Some time ago I listened to Working Class Hero of John Lennon. I noticed that on 1 minute and 25 seconds suddenly the acoustic guitar sound is changed. It’s an obvious punched in. And at 1 minute and 45 seconds there’s another cut which is not perfect because in introduces a double chord. The cool thing is: I have heard that track many times before I noticed those anomalies.
Those are anomalies you should love. Because they are so musical.
The site What Goes On is one big archive of these kind of anomalies. It covers all Beatles recordings. No solo albums of the members of The Beatles are covered here. It contains a complete list of these lovely and musical anomalies as sound analysis. For any Beatles fan, engineer or musician this is great stuff to read. And although I’m some sort of a Beatles expert myself – I’ve read the The Complete Beatles Recording Sessions and The Beatles Anthology books and am 100% familiar with their complete repertoire – most of what I’m reading I’ve never noticed myself.

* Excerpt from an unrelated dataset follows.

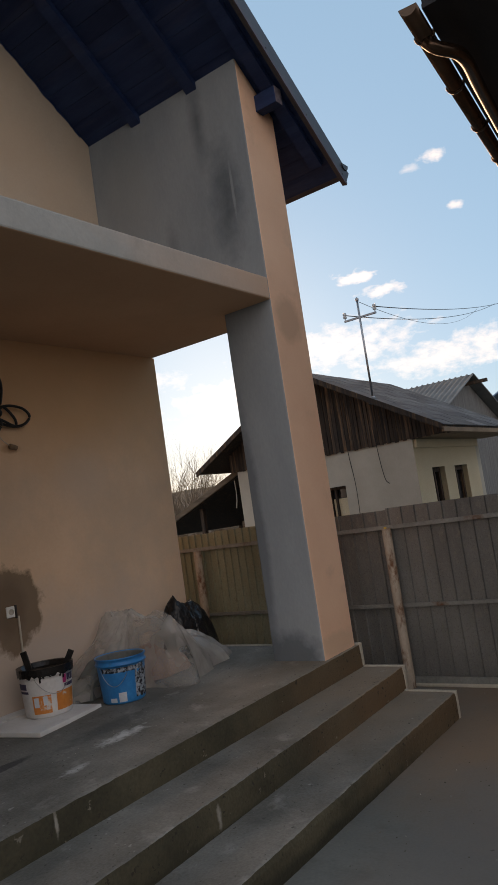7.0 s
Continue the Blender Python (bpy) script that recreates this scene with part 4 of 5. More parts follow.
def bare_tree(name, x, y, height, seed, label, spread=0.55, depth=4, stems=1):
    rng = random.Random(seed)
    verts, faces = [], []

    def limb(p, d, length, r, level):
        n_s = 4
        q = p.copy()
        dd = d.copy()
        ring = None
        for s in range(n_s + 1):
            rr = r * (1 - 0.55 * s / n_s)
            u = dd.cross(Vector((0.31, 0.77, 0.55))).normalized()
            w_ = dd.cross(u)
            base = len(verts)
            for k in range(3):
                a = 2 * math.pi * k / 3
                verts.append(q + (u * math.cos(a) + w_ * math.sin(a)) * rr)
            if ring is not None:
                for k in range(3):
                    faces.append((ring + k, ring + (k + 1) % 3, base + (k + 1) % 3, base + k))
            ring = base
            if level < depth and s >= 1:
                for _ in range(2 if level < 2 else 1 + (rng.random() < 0.6)):
                    nd = (dd + Vector((rng.uniform(-1, 1), rng.uniform(-1, 1), rng.uniform(-0.3, 0.7))) * spread).normalized()
                    limb(q.copy(), nd, length * rng.uniform(0.45, 0.7), rr * 0.6, level + 1)
            dd = (dd + Vector((rng.uniform(-1, 1), rng.uniform(-1, 1), rng.uniform(-0.2, 0.5))) * 0.16).normalized()
            q = q + dd * (length / n_s)
    for s in range(stems):
        limb(Vector((rng.uniform(-0.3, 0.3) * stems * 0.4, rng.uniform(-0.3, 0.3) * stems * 0.4, 0)), Vector((rng.uniform(-0.3, 0.3), rng.uniform(-0.3, 0.3), 1)).normalized(), height * 0.5, height * 0.012, 0)
    me = bpy.data.meshes.new(name)
    me.from_pydata(verts, [], faces)
    me.materials.append(M_TWIG)
    ob = new(name, me)
    ob.location = (x, y, 0)
    return tagged(ob, label, "tree", "bare trees behind the houses")


for k, (x, y, h) in enumerate(((22.0, 16.2, 5.2), (25.0, 15.4, 4.6), (20.0, 13.6, 3.9), (26.0, 18.5, 5.8), (21.5, 12.2, 3.6))):
    bare_tree("bare_shrub", x, y, h, 40 + k, "leafless grey-brown shrub behind the fence", 0.7, 3, 3)
for k, (x, y, h) in enumerate(((-2.0, -24.0, 7.0), (1.5, -26.0, 8.0), (4.5, -25.0, 7.5))):
    bare_tree("bare_tree", x, y, h, 60 + k, "tall leafless tree behind the yard", 0.5, 3, 3)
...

I also like the explanation they gave for the why so many anomalies can be found on Beatles records:
Comparing the work of The Beatles to modern music is unfair: The Beatles were innovating, experimenting, and working beyond the limits of the equipment. Equipment that at the time was the best available, but now looks very dated and clumsy. Modern recording technology allows the tiniest anomalous sound to be erased flawlessly, and performances to be reconstructed by engineers and producers after-the-fact. So modern music doesn’t suffer from these anomalies. It’s too carefully polished.
That last sentence “It’s too carefully polished” is spot on. Music should not be so carefully polished in my opinion. So stop using quantisation. Don’t fix those timing errors. Leave some soul in the music. Let it breath. Make more mistakes.